Heads up!

I wrote this post a few years ago when I was on Octopress. The code no longer works now that I've migrated to Ghost, but I'm keeping the post up in case any of it is useful for those who come along after -- Rob

CSS3 is a rather verbose tool especially when it comes to transitions and animations. I want to see if there's a way to clean a lot of that up with either a SASS mixin or a jQuery library like gfx.

We'll try to do something simple at first to recreate an animation like the one we have below.

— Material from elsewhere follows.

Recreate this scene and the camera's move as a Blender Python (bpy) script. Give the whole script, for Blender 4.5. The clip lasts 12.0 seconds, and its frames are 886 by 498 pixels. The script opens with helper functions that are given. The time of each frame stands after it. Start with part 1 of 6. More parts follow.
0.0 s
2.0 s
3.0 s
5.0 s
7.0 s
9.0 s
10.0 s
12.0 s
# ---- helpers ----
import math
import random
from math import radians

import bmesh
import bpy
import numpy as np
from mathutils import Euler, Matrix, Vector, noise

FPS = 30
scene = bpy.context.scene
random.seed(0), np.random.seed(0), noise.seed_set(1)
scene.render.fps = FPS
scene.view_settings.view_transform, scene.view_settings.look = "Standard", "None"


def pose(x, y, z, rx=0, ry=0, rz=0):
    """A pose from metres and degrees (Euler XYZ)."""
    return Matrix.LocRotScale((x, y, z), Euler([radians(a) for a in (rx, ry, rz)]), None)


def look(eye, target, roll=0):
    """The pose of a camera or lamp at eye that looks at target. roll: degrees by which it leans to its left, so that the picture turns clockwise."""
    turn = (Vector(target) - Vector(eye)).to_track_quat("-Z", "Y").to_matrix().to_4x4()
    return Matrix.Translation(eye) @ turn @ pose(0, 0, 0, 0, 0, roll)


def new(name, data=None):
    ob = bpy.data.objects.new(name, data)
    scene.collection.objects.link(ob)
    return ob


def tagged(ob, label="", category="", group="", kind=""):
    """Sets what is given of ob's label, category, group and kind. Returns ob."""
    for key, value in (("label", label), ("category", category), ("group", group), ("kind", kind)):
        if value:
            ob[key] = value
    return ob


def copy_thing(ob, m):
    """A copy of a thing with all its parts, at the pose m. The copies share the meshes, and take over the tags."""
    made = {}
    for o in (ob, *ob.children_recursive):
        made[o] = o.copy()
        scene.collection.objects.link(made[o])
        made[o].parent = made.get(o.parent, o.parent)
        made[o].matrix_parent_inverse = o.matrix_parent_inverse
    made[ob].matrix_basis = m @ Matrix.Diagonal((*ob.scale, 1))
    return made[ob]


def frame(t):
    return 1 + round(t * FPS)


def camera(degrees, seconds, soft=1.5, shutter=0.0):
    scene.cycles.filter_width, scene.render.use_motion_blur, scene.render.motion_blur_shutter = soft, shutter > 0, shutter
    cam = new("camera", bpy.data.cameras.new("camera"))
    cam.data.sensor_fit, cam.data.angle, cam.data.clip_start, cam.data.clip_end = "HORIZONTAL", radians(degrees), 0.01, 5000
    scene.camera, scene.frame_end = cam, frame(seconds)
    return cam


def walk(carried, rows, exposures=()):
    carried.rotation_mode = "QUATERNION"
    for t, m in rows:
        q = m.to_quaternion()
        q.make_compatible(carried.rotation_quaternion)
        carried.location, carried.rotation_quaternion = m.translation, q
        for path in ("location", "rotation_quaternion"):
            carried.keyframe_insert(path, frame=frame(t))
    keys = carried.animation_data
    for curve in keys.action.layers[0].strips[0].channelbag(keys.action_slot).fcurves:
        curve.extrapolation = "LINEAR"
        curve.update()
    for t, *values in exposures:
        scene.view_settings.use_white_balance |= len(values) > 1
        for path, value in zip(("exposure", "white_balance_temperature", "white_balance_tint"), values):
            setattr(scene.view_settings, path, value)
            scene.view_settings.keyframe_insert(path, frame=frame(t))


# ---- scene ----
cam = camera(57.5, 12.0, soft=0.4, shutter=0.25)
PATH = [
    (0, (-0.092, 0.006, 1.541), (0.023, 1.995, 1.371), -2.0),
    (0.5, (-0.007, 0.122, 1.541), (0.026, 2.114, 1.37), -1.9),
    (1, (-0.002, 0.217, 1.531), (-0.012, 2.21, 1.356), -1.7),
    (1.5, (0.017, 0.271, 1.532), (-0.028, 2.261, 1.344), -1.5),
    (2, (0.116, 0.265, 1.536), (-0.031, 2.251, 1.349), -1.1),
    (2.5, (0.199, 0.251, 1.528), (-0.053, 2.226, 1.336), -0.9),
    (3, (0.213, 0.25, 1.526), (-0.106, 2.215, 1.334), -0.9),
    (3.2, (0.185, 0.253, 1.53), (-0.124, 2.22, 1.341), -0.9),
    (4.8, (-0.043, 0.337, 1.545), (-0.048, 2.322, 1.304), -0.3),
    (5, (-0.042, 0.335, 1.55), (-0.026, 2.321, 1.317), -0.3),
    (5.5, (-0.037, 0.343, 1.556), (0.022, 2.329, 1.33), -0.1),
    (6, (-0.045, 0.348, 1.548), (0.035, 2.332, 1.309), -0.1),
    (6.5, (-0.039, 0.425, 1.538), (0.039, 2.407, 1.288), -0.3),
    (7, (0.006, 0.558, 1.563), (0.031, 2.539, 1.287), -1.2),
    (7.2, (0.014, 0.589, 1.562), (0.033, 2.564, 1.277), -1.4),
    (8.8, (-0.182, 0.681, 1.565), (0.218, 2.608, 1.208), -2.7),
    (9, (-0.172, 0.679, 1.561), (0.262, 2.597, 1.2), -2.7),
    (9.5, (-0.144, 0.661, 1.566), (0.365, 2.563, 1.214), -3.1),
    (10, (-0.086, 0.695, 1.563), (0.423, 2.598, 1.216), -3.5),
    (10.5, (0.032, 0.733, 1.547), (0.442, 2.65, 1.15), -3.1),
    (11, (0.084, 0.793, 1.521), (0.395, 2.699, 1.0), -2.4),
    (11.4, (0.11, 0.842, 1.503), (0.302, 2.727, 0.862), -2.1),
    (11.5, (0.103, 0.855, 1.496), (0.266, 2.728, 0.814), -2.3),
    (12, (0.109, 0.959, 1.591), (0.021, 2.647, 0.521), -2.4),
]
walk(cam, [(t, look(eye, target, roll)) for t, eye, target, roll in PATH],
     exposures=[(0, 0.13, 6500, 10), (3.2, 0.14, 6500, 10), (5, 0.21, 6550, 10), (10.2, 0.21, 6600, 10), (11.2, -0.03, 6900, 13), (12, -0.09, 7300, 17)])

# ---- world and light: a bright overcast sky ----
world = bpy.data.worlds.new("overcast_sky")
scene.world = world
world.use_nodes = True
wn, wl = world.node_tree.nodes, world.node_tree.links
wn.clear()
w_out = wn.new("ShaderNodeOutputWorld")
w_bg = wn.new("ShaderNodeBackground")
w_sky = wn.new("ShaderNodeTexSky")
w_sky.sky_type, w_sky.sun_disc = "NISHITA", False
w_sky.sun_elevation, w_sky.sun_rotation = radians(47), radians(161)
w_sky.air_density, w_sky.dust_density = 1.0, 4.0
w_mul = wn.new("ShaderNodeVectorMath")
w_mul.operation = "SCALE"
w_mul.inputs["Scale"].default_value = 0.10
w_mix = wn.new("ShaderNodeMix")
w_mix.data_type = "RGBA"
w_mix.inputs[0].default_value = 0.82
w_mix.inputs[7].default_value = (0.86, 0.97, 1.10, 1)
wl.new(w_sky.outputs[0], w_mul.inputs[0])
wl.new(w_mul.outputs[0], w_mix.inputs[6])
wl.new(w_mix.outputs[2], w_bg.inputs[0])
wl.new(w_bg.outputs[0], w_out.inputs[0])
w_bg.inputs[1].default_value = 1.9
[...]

Rollover the grey area to activate it.


The code to produce the above animation looks something like this:

.container {
  width: 300px;
  height: 300px;
  position: relative;
  background-color: #CCC;

.container:hover .widget {
  background-color: red;
  left: 200px;
  top: 200px;

.widget {
  background-color: black;
  left: 10px;
  position: absolute;
  top: 10px;
  width: 20px;
  height: 20px;
  -webkit-transition: background-color 1s linear, left 1s, top 2s;
  -moz-transition: background-color 1s linear, left 1s, top 2s;
  -ms-transition: background-color 1s linear, left 1s, top 2s;
  -o-transition: background-color 1s linear, left 1s, top 2s;
  transition: background-color 1s linear, left 1s, top 2s;

We definitely don't want all that logic in our CSS. Ideally we could trigger these kinds of things from JavaScript, which is where Gfx comes in.

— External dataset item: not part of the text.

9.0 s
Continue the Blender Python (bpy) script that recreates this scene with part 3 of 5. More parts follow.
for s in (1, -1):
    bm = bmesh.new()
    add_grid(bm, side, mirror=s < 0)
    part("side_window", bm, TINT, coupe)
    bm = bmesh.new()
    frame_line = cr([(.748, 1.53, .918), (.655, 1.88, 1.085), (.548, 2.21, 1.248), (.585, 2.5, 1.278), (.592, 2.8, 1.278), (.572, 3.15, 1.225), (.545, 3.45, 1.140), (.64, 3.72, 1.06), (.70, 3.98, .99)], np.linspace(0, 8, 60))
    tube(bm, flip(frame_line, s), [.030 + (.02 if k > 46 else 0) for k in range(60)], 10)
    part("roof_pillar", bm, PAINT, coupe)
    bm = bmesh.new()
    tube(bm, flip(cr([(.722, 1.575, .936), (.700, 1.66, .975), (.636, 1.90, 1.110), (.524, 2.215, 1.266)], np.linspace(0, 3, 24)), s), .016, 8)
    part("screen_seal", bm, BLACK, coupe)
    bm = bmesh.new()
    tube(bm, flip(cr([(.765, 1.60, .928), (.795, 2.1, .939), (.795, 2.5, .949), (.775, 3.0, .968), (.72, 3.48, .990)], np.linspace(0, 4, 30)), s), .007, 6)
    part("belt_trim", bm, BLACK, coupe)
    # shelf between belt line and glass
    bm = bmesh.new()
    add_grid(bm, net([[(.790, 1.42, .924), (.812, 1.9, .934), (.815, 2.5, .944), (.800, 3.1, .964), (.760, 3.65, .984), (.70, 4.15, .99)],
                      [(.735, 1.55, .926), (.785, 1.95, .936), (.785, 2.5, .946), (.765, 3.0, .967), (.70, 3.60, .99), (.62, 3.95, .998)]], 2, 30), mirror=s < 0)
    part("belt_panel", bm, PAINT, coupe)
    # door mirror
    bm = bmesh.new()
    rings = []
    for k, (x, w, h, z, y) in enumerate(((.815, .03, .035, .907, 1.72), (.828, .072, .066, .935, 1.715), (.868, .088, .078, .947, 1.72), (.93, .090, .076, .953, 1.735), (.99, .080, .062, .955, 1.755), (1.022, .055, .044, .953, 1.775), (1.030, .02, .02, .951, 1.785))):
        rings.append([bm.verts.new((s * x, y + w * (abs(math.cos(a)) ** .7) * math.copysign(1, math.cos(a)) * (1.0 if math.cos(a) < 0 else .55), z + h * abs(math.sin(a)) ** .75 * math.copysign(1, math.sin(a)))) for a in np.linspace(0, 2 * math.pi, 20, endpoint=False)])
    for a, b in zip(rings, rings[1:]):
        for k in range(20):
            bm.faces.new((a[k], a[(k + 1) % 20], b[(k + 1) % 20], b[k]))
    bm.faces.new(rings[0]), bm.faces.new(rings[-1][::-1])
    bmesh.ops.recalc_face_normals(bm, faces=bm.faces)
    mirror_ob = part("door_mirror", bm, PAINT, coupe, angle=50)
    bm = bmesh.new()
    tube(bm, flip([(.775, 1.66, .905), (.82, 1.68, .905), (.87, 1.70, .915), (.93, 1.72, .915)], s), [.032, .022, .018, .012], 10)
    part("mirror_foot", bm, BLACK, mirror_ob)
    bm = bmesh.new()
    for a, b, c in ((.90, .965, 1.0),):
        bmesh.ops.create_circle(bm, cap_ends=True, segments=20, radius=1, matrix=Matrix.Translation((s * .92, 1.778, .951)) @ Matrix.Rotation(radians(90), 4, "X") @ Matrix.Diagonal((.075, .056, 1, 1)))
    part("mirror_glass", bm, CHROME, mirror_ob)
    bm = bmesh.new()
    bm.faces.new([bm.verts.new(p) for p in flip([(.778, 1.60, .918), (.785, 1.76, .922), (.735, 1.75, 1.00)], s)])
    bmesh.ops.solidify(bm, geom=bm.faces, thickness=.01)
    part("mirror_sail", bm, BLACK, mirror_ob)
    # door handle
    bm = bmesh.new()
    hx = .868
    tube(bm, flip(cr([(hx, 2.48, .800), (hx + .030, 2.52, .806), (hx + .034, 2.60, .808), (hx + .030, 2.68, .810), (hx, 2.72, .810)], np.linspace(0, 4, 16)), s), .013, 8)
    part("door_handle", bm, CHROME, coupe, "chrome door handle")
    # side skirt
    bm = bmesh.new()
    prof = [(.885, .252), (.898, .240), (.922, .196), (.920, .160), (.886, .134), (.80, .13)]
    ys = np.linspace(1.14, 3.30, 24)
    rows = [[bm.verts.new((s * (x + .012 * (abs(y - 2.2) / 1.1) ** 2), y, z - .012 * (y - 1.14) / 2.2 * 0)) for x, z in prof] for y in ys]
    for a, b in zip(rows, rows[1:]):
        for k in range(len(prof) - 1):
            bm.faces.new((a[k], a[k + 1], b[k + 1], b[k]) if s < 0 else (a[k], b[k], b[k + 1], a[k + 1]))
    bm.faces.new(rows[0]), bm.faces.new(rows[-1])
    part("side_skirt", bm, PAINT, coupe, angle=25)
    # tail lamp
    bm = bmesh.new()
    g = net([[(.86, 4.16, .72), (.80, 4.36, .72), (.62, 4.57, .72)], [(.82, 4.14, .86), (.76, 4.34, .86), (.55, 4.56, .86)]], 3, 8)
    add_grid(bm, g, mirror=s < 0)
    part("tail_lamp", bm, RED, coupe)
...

Using Gfx we can get similar but not exactly the same result with the following snippet:

    .gfx({ translateX: '200px' }, { duration: '1000', queue: false })
    .gfx({ translateX: '200px', translateY: '200px' }, { duration: '2000' });

After tinkering with Gfx for what seems like hours at this point I haven't figured out a way to pass two different times to simultaneous animations. From one animation to the next you have to specify the end points from the previous animations or else the styles will revert. That's why I'm passing translateX: '200px' in both places...although I'm not 100% if that's what I should be doing. I emailed the author of Gfx so we'll see what he says :)

Update: Alex responded:

atm gfx is -webkit-transition: all - perhaps that's something that should be added.

I've looked at other libraries including jQuery Transit and Move.js, and they all seem to be set to the 'all' mode. If anyone knows of a good library that can handle simultaneous animations I would love to hear about it. I think otherwise you would just need to create two animation objects and run them at the same time... but I haven't tested that theory yet.